··· Dataset entries ···

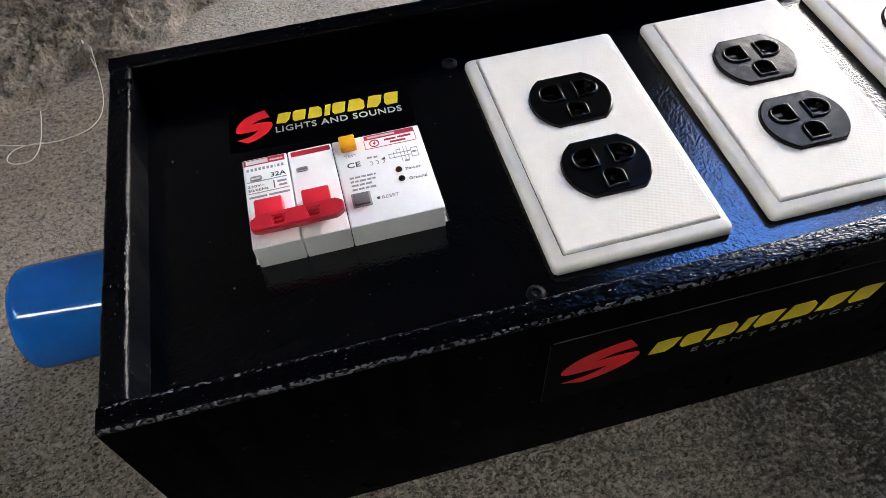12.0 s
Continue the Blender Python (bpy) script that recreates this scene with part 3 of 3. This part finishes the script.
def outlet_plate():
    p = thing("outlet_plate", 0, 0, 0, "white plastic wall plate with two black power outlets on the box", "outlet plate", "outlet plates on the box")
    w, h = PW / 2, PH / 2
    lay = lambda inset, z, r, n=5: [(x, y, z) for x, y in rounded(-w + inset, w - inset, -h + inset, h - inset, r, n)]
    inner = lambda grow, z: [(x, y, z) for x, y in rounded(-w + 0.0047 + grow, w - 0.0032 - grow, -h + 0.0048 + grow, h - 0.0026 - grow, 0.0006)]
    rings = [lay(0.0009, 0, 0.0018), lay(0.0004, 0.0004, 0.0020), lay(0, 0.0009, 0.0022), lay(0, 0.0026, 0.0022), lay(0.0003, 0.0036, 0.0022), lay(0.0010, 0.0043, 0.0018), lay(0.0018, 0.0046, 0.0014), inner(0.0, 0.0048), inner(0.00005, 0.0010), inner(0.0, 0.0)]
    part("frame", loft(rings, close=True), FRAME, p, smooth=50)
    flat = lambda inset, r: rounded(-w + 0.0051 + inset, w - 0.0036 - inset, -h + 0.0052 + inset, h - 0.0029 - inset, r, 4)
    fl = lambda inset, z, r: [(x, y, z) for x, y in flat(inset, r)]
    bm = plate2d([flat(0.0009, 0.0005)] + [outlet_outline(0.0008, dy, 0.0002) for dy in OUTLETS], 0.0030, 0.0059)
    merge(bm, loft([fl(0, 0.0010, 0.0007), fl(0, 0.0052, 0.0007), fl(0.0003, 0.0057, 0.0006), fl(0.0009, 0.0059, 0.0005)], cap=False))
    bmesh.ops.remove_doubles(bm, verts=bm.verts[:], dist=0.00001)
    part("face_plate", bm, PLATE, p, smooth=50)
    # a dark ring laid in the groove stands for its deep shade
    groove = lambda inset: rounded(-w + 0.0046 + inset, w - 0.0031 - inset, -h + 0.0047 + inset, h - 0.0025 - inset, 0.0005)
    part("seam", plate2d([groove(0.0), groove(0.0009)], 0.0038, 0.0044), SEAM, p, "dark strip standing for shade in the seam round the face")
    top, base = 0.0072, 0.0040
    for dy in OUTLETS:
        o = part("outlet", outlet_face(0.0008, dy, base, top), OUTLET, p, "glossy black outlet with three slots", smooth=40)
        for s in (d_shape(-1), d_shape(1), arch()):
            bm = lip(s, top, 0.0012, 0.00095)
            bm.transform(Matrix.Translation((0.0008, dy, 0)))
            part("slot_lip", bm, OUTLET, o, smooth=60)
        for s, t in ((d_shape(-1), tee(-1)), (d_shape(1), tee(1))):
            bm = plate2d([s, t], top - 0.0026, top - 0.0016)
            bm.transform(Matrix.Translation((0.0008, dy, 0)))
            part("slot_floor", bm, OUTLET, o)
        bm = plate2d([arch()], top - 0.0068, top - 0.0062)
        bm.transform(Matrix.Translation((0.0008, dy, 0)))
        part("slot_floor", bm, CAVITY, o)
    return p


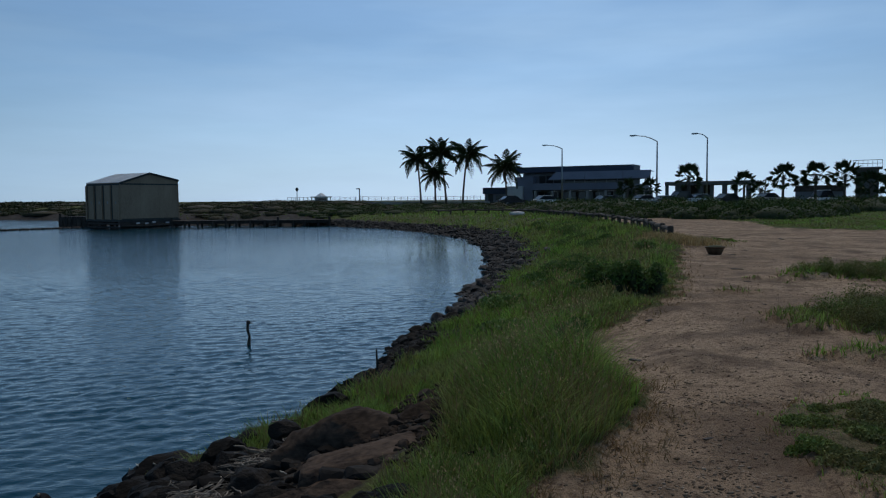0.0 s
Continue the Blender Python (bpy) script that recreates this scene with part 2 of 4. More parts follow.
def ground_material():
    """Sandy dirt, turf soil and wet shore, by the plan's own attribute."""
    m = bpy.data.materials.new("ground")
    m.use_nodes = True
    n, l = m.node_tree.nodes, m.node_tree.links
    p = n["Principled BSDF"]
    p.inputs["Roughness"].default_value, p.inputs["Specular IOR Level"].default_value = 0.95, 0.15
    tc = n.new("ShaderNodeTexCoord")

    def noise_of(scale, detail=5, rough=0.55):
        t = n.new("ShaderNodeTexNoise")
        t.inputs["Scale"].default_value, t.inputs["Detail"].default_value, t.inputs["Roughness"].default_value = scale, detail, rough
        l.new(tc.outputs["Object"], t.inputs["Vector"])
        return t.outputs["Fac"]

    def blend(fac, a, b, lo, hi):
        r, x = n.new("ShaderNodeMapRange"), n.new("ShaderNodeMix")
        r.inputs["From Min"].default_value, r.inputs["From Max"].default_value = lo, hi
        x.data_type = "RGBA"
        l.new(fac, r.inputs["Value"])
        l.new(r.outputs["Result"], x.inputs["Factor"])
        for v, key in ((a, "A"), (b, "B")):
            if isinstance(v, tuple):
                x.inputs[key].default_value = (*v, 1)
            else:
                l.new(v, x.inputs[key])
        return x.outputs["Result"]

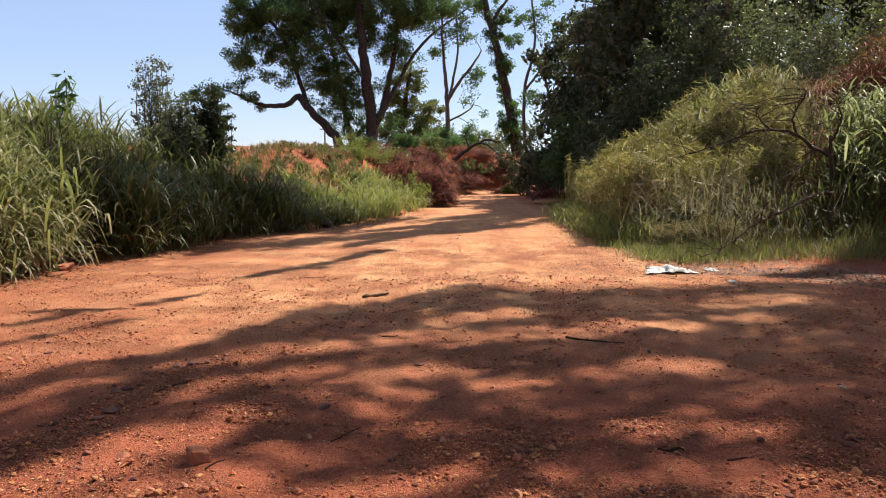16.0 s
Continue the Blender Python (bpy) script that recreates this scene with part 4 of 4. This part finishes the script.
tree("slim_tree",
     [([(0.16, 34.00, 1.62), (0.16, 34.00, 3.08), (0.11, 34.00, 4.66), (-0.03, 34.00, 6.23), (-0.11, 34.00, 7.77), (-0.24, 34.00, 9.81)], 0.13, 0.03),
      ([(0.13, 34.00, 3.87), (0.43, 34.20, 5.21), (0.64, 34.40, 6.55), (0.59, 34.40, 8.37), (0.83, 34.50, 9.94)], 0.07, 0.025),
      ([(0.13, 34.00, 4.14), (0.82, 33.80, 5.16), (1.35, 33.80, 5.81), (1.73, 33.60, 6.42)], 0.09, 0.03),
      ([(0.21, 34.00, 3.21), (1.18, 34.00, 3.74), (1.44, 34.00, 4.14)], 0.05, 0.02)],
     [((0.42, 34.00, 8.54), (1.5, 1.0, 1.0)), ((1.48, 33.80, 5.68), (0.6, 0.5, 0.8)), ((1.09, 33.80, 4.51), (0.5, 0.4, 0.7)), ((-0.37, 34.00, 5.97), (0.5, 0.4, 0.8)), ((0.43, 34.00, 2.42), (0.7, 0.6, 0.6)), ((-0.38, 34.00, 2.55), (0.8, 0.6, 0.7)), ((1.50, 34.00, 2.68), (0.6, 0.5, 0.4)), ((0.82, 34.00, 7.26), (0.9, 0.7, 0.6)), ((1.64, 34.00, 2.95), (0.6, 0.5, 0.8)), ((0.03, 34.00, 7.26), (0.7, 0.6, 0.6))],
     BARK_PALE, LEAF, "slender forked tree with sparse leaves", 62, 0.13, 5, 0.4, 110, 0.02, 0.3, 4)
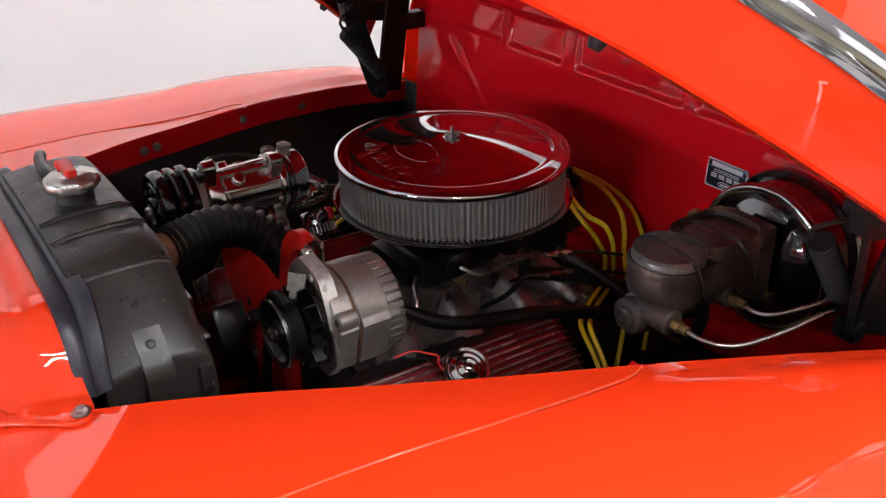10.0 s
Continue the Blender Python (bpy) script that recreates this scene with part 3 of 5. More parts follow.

···

**Problem statement:** Give back all entries exactly. No pictures belong in the copy.

**Response to the task:**
12.0 s
Continue the Blender Python (bpy) script that recreates this scene with part 3 of 3. This part finishes the script.
def outlet_plate():
    p = thing("outlet_plate", 0, 0, 0, "white plastic wall plate with two black power outlets on the box", "outlet plate", "outlet plates on the box")
    w, h = PW / 2, PH / 2
    lay = lambda inset, z, r, n=5: [(x, y, z) for x, y in rounded(-w + inset, w - inset, -h + inset, h - inset, r, n)]
    inner = lambda grow, z: [(x, y, z) for x, y in rounded(-w + 0.0047 + grow, w - 0.0032 - grow, -h + 0.0048 + grow, h - 0.0026 - grow, 0.0006)]
    rings = [lay(0.0009, 0, 0.0018), lay(0.0004, 0.0004, 0.0020), lay(0, 0.0009, 0.0022), lay(0, 0.0026, 0.0022), lay(0.0003, 0.0036, 0.0022), lay(0.0010, 0.0043, 0.0018), lay(0.0018, 0.0046, 0.0014), inner(0.0, 0.0048), inner(0.00005, 0.0010), inner(0.0, 0.0)]
    part("frame", loft(rings, close=True), FRAME, p, smooth=50)
    flat = lambda inset, r: rounded(-w + 0.0051 + inset, w - 0.0036 - inset, -h + 0.0052 + inset, h - 0.0029 - inset, r, 4)
    fl = lambda inset, z, r: [(x, y, z) for x, y in flat(inset, r)]
    bm = plate2d([flat(0.0009, 0.0005)] + [outlet_outline(0.0008, dy, 0.0002) for dy in OUTLETS], 0.0030, 0.0059)
    merge(bm, loft([fl(0, 0.0010, 0.0007), fl(0, 0.0052, 0.0007), fl(0.0003, 0.0057, 0.0006), fl(0.0009, 0.0059, 0.0005)], cap=False))
    bmesh.ops.remove_doubles(bm, verts=bm.verts[:], dist=0.00001)
    part("face_plate", bm, PLATE, p, smooth=50)
    # a dark ring laid in the groove stands for its deep shade
    groove = lambda inset: rounded(-w + 0.0046 + inset, w - 0.0031 - inset, -h + 0.0047 + inset, h - 0.0025 - inset, 0.0005)
    part("seam", plate2d([groove(0.0), groove(0.0009)], 0.0038, 0.0044), SEAM, p, "dark strip standing for shade in the seam round the face")
    top, base = 0.0072, 0.0040
    for dy in OUTLETS:
        o = part("outlet", outlet_face(0.0008, dy, base, top), OUTLET, p, "glossy black outlet with three slots", smooth=40)
        for s in (d_shape(-1), d_shape(1), arch()):
            bm = lip(s, top, 0.0012, 0.00095)
            bm.transform(Matrix.Translation((0.0008, dy, 0)))
            part("slot_lip", bm, OUTLET, o, smooth=60)
        for s, t in ((d_shape(-1), tee(-1)), (d_shape(1), tee(1))):
            bm = plate2d([s, t], top - 0.0026, top - 0.0016)
            bm.transform(Matrix.Translation((0.0008, dy, 0)))
            part("slot_floor", bm, OUTLET, o)
        bm = plate2d([arch()], top - 0.0068, top - 0.0062)
        bm.transform(Matrix.Translation((0.0008, dy, 0)))
        part("slot_floor", bm, CAVITY, o)
    return p


0.0 s
Continue the Blender Python (bpy) script that recreates this scene with part 2 of 4. More parts follow.
def ground_material():
    """Sandy dirt, turf soil and wet shore, by the plan's own attribute."""
    m = bpy.data.materials.new("ground")
    m.use_nodes = True
    n, l = m.node_tree.nodes, m.node_tree.links
    p = n["Principled BSDF"]
    p.inputs["Roughness"].default_value, p.inputs["Specular IOR Level"].default_value = 0.95, 0.15
    tc = n.new("ShaderNodeTexCoord")

    def noise_of(scale, detail=5, rough=0.55):
        t = n.new("ShaderNodeTexNoise")
        t.inputs["Scale"].default_value, t.inputs["Detail"].default_value, t.inputs["Roughness"].default_value = scale, detail, rough
        l.new(tc.outputs["Object"], t.inputs["Vector"])
        return t.outputs["Fac"]

    def blend(fac, a, b, lo, hi):
        r, x = n.new("ShaderNodeMapRange"), n.new("ShaderNodeMix")
        r.inputs["From Min"].default_value, r.inputs["From Max"].default_value = lo, hi
        x.data_type = "RGBA"
        l.new(fac, r.inputs["Value"])
        l.new(r.outputs["Result"], x.inputs["Factor"])
        for v, key in ((a, "A"), (b, "B")):
            if isinstance(v, tuple):
                x.inputs[key].default_value = (*v, 1)
            else:
                l.new(v, x.inputs[key])
        return x.outputs["Result"]

16.0 s
Continue the Blender Python (bpy) script that recreates this scene with part 4 of 4. This part finishes the script.
tree("slim_tree",
     [([(0.16, 34.00, 1.62), (0.16, 34.00, 3.08), (0.11, 34.00, 4.66), (-0.03, 34.00, 6.23), (-0.11, 34.00, 7.77), (-0.24, 34.00, 9.81)], 0.13, 0.03),
      ([(0.13, 34.00, 3.87), (0.43, 34.20, 5.21), (0.64, 34.40, 6.55), (0.59, 34.40, 8.37), (0.83, 34.50, 9.94)], 0.07, 0.025),
      ([(0.13, 34.00, 4.14), (0.82, 33.80, 5.16), (1.35, 33.80, 5.81), (1.73, 33.60, 6.42)], 0.09, 0.03),
      ([(0.21, 34.00, 3.21), (1.18, 34.00, 3.74), (1.44, 34.00, 4.14)], 0.05, 0.02)],
     [((0.42, 34.00, 8.54), (1.5, 1.0, 1.0)), ((1.48, 33.80, 5.68), (0.6, 0.5, 0.8)), ((1.09, 33.80, 4.51), (0.5, 0.4, 0.7)), ((-0.37, 34.00, 5.97), (0.5, 0.4, 0.8)), ((0.43, 34.00, 2.42), (0.7, 0.6, 0.6)), ((-0.38, 34.00, 2.55), (0.8, 0.6, 0.7)), ((1.50, 34.00, 2.68), (0.6, 0.5, 0.4)), ((0.82, 34.00, 7.26), (0.9, 0.7, 0.6)), ((1.64, 34.00, 2.95), (0.6, 0.5, 0.8)), ((0.03, 34.00, 7.26), (0.7, 0.6, 0.6))],
     BARK_PALE, LEAF, "slender forked tree with sparse leaves", 62, 0.13, 5, 0.4, 110, 0.02, 0.3, 4)
10.0 s
Continue the Blender Python (bpy) script that recreates this scene with part 3 of 5. More parts follow.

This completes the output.